## WORK INSTRUCTIONS
Can you write out all the lines word for word, with no pictures?

## GIVEN MATERIAL
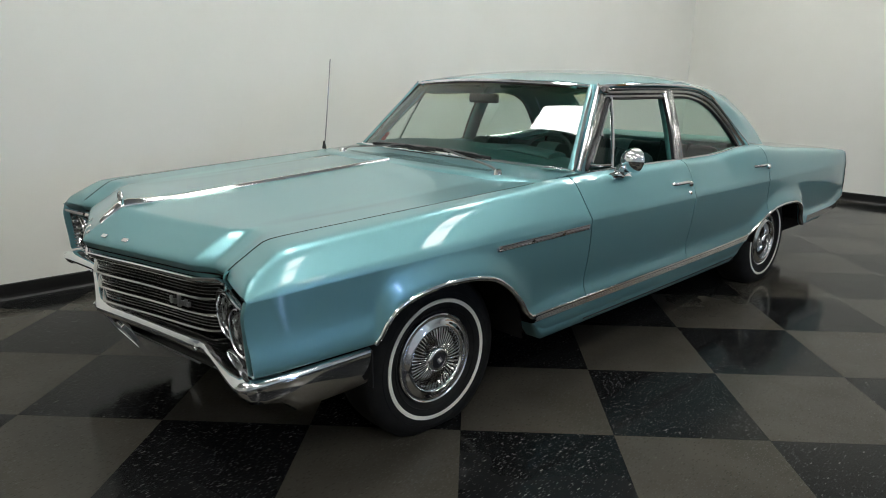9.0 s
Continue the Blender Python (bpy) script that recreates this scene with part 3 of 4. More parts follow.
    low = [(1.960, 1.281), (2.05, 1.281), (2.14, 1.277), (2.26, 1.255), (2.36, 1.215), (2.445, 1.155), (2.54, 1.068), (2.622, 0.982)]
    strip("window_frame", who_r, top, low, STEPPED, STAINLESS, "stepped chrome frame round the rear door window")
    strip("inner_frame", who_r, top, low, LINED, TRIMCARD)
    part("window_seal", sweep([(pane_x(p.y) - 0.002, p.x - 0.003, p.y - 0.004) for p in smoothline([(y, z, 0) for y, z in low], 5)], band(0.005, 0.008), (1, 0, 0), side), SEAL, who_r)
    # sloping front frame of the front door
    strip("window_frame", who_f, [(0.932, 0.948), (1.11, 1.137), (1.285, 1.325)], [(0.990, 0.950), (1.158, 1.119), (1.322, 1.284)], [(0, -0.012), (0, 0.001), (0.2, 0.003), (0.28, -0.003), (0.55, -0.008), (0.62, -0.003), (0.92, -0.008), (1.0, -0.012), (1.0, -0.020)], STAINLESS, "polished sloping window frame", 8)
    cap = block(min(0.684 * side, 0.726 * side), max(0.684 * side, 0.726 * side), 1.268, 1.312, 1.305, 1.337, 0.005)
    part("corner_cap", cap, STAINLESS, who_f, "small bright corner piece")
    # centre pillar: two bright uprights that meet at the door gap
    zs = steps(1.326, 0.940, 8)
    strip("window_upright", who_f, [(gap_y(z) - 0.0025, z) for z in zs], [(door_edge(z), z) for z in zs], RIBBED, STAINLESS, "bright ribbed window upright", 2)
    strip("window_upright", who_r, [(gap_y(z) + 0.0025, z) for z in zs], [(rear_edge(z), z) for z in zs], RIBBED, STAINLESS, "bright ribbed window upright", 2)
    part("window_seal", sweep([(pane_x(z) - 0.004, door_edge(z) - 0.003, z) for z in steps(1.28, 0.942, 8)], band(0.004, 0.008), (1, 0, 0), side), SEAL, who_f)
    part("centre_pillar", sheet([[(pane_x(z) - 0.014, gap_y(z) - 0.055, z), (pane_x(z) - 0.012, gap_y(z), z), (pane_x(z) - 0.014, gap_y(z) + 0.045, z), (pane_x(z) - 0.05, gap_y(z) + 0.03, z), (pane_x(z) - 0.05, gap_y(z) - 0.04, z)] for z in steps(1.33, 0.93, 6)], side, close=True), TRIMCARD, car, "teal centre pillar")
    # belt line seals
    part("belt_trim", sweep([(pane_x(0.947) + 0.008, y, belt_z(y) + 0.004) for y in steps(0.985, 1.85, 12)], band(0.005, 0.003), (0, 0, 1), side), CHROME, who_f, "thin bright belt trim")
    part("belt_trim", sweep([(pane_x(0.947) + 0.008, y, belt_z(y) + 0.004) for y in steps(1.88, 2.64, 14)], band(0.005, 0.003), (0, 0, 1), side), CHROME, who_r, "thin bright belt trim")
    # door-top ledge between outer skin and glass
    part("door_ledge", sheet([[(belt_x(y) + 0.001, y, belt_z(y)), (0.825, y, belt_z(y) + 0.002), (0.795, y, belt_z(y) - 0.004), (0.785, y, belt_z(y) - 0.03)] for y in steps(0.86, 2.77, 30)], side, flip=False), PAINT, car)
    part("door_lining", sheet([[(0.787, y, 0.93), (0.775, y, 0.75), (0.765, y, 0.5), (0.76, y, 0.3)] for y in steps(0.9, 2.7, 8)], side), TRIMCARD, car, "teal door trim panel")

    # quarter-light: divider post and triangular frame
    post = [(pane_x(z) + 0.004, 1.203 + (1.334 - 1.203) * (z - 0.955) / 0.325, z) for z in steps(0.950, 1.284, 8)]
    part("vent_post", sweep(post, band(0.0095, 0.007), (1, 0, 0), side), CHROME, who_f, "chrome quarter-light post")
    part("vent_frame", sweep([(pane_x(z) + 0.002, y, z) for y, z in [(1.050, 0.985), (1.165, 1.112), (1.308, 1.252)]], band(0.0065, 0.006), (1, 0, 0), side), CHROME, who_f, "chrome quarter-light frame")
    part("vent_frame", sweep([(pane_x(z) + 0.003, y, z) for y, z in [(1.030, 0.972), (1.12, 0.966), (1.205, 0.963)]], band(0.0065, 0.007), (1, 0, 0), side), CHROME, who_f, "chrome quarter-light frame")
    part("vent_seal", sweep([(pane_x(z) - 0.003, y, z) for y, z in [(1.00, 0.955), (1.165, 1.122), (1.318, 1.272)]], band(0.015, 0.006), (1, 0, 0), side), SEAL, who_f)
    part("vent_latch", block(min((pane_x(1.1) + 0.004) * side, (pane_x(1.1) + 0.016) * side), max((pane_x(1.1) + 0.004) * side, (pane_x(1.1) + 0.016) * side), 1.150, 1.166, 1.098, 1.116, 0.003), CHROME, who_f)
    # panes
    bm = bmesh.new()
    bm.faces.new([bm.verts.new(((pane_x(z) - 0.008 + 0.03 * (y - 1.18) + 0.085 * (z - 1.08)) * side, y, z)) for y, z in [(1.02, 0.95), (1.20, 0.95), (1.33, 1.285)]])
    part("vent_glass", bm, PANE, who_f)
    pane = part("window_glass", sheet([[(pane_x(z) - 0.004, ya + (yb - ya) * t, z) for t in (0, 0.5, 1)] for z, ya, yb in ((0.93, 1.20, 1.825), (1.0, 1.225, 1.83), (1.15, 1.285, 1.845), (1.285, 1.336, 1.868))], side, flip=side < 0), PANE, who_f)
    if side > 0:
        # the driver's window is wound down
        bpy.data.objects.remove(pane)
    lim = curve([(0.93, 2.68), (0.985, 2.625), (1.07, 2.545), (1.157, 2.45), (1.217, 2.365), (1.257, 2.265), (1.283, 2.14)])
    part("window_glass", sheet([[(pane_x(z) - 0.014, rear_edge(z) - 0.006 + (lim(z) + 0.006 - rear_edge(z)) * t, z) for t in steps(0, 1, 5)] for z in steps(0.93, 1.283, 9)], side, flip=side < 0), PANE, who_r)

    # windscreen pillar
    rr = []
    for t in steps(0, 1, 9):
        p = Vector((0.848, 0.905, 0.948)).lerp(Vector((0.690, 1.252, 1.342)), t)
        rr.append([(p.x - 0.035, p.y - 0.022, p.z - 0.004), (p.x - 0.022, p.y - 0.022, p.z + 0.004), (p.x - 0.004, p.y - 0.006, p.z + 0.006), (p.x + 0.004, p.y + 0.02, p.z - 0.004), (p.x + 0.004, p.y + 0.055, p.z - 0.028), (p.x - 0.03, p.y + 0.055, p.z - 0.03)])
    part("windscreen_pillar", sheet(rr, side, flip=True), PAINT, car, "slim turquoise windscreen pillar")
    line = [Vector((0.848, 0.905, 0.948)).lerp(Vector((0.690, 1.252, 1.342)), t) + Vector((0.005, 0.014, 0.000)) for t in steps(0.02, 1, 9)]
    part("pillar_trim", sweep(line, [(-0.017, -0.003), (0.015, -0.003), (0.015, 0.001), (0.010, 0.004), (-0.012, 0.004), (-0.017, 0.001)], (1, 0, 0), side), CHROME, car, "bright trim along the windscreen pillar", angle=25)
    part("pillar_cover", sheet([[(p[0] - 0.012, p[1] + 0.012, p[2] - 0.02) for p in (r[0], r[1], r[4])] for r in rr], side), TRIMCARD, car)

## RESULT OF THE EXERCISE
9.0 s
Continue the Blender Python (bpy) script that recreates this scene with part 3 of 4. More parts follow.
    low = [(1.960, 1.281), (2.05, 1.281), (2.14, 1.277), (2.26, 1.255), (2.36, 1.215), (2.445, 1.155), (2.54, 1.068), (2.622, 0.982)]
    strip("window_frame", who_r, top, low, STEPPED, STAINLESS, "stepped chrome frame round the rear door window")
    strip("inner_frame", who_r, top, low, LINED, TRIMCARD)
    part("window_seal", sweep([(pane_x(p.y) - 0.002, p.x - 0.003, p.y - 0.004) for p in smoothline([(y, z, 0) for y, z in low], 5)], band(0.005, 0.008), (1, 0, 0), side), SEAL, who_r)
    # sloping front frame of the front door
    strip("window_frame", who_f, [(0.932, 0.948), (1.11, 1.137), (1.285, 1.325)], [(0.990, 0.950), (1.158, 1.119), (1.322, 1.284)], [(0, -0.012), (0, 0.001), (0.2, 0.003), (0.28, -0.003), (0.55, -0.008), (0.62, -0.003), (0.92, -0.008), (1.0, -0.012), (1.0, -0.020)], STAINLESS, "polished sloping window frame", 8)
    cap = block(min(0.684 * side, 0.726 * side), max(0.684 * side, 0.726 * side), 1.268, 1.312, 1.305, 1.337, 0.005)
    part("corner_cap", cap, STAINLESS, who_f, "small bright corner piece")
    # centre pillar: two bright uprights that meet at the door gap
    zs = steps(1.326, 0.940, 8)
    strip("window_upright", who_f, [(gap_y(z) - 0.0025, z) for z in zs], [(door_edge(z), z) for z in zs], RIBBED, STAINLESS, "bright ribbed window upright", 2)
    strip("window_upright", who_r, [(gap_y(z) + 0.0025, z) for z in zs], [(rear_edge(z), z) for z in zs], RIBBED, STAINLESS, "bright ribbed window upright", 2)
    part("window_seal", sweep([(pane_x(z) - 0.004, door_edge(z) - 0.003, z) for z in steps(1.28, 0.942, 8)], band(0.004, 0.008), (1, 0, 0), side), SEAL, who_f)
    part("centre_pillar", sheet([[(pane_x(z) - 0.014, gap_y(z) - 0.055, z), (pane_x(z) - 0.012, gap_y(z), z), (pane_x(z) - 0.014, gap_y(z) + 0.045, z), (pane_x(z) - 0.05, gap_y(z) + 0.03, z), (pane_x(z) - 0.05, gap_y(z) - 0.04, z)] for z in steps(1.33, 0.93, 6)], side, close=True), TRIMCARD, car, "teal centre pillar")
    # belt line seals
    part("belt_trim", sweep([(pane_x(0.947) + 0.008, y, belt_z(y) + 0.004) for y in steps(0.985, 1.85, 12)], band(0.005, 0.003), (0, 0, 1), side), CHROME, who_f, "thin bright belt trim")
    part("belt_trim", sweep([(pane_x(0.947) + 0.008, y, belt_z(y) + 0.004) for y in steps(1.88, 2.64, 14)], band(0.005, 0.003), (0, 0, 1), side), CHROME, who_r, "thin bright belt trim")
    # door-top ledge between outer skin and glass
    part("door_ledge", sheet([[(belt_x(y) + 0.001, y, belt_z(y)), (0.825, y, belt_z(y) + 0.002), (0.795, y, belt_z(y) - 0.004), (0.785, y, belt_z(y) - 0.03)] for y in steps(0.86, 2.77, 30)], side, flip=False), PAINT, car)
    part("door_lining", sheet([[(0.787, y, 0.93), (0.775, y, 0.75), (0.765, y, 0.5), (0.76, y, 0.3)] for y in steps(0.9, 2.7, 8)], side), TRIMCARD, car, "teal door trim panel")

    # quarter-light: divider post and triangular frame
    post = [(pane_x(z) + 0.004, 1.203 + (1.334 - 1.203) * (z - 0.955) / 0.325, z) for z in steps(0.950, 1.284, 8)]
    part("vent_post", sweep(post, band(0.0095, 0.007), (1, 0, 0), side), CHROME, who_f, "chrome quarter-light post")
    part("vent_frame", sweep([(pane_x(z) + 0.002, y, z) for y, z in [(1.050, 0.985), (1.165, 1.112), (1.308, 1.252)]], band(0.0065, 0.006), (1, 0, 0), side), CHROME, who_f, "chrome quarter-light frame")
    part("vent_frame", sweep([(pane_x(z) + 0.003, y, z) for y, z in [(1.030, 0.972), (1.12, 0.966), (1.205, 0.963)]], band(0.0065, 0.007), (1, 0, 0), side), CHROME, who_f, "chrome quarter-light frame")
    part("vent_seal", sweep([(pane_x(z) - 0.003, y, z) for y, z in [(1.00, 0.955), (1.165, 1.122), (1.318, 1.272)]], band(0.015, 0.006), (1, 0, 0), side), SEAL, who_f)
    part("vent_latch", block(min((pane_x(1.1) + 0.004) * side, (pane_x(1.1) + 0.016) * side), max((pane_x(1.1) + 0.004) * side, (pane_x(1.1) + 0.016) * side), 1.150, 1.166, 1.098, 1.116, 0.003), CHROME, who_f)
    # panes
    bm = bmesh.new()
    bm.faces.new([bm.verts.new(((pane_x(z) - 0.008 + 0.03 * (y - 1.18) + 0.085 * (z - 1.08)) * side, y, z)) for y, z in [(1.02, 0.95), (1.20, 0.95), (1.33, 1.285)]])
    part("vent_glass", bm, PANE, who_f)
    pane = part("window_glass", sheet([[(pane_x(z) - 0.004, ya + (yb - ya) * t, z) for t in (0, 0.5, 1)] for z, ya, yb in ((0.93, 1.20, 1.825), (1.0, 1.225, 1.83), (1.15, 1.285, 1.845), (1.285, 1.336, 1.868))], side, flip=side < 0), PANE, who_f)
    if side > 0:
        # the driver's window is wound down
        bpy.data.objects.remove(pane)
    lim = curve([(0.93, 2.68), (0.985, 2.625), (1.07, 2.545), (1.157, 2.45), (1.217, 2.365), (1.257, 2.265), (1.283, 2.14)])
    part("window_glass", sheet([[(pane_x(z) - 0.014, rear_edge(z) - 0.006 + (lim(z) + 0.006 - rear_edge(z)) * t, z) for t in steps(0, 1, 5)] for z in steps(0.93, 1.283, 9)], side, flip=side < 0), PANE, who_r)

    # windscreen pillar
    rr = []
    for t in steps(0, 1, 9):
        p = Vector((0.848, 0.905, 0.948)).lerp(Vector((0.690, 1.252, 1.342)), t)
        rr.append([(p.x - 0.035, p.y - 0.022, p.z - 0.004), (p.x - 0.022, p.y - 0.022, p.z + 0.004), (p.x - 0.004, p.y - 0.006, p.z + 0.006), (p.x + 0.004, p.y + 0.02, p.z - 0.004), (p.x + 0.004, p.y + 0.055, p.z - 0.028), (p.x - 0.03, p.y + 0.055, p.z - 0.03)])
    part("windscreen_pillar", sheet(rr, side, flip=True), PAINT, car, "slim turquoise windscreen pillar")
    line = [Vector((0.848, 0.905, 0.948)).lerp(Vector((0.690, 1.252, 1.342)), t) + Vector((0.005, 0.014, 0.000)) for t in steps(0.02, 1, 9)]
    part("pillar_trim", sweep(line, [(-0.017, -0.003), (0.015, -0.003), (0.015, 0.001), (0.010, 0.004), (-0.012, 0.004), (-0.017, 0.001)], (1, 0, 0), side), CHROME, car, "bright trim along the windscreen pillar", angle=25)
    part("pillar_cover", sheet([[(p[0] - 0.012, p[1] + 0.012, p[2] - 0.02) for p in (r[0], r[1], r[4])] for r in rr], side), TRIMCARD, car)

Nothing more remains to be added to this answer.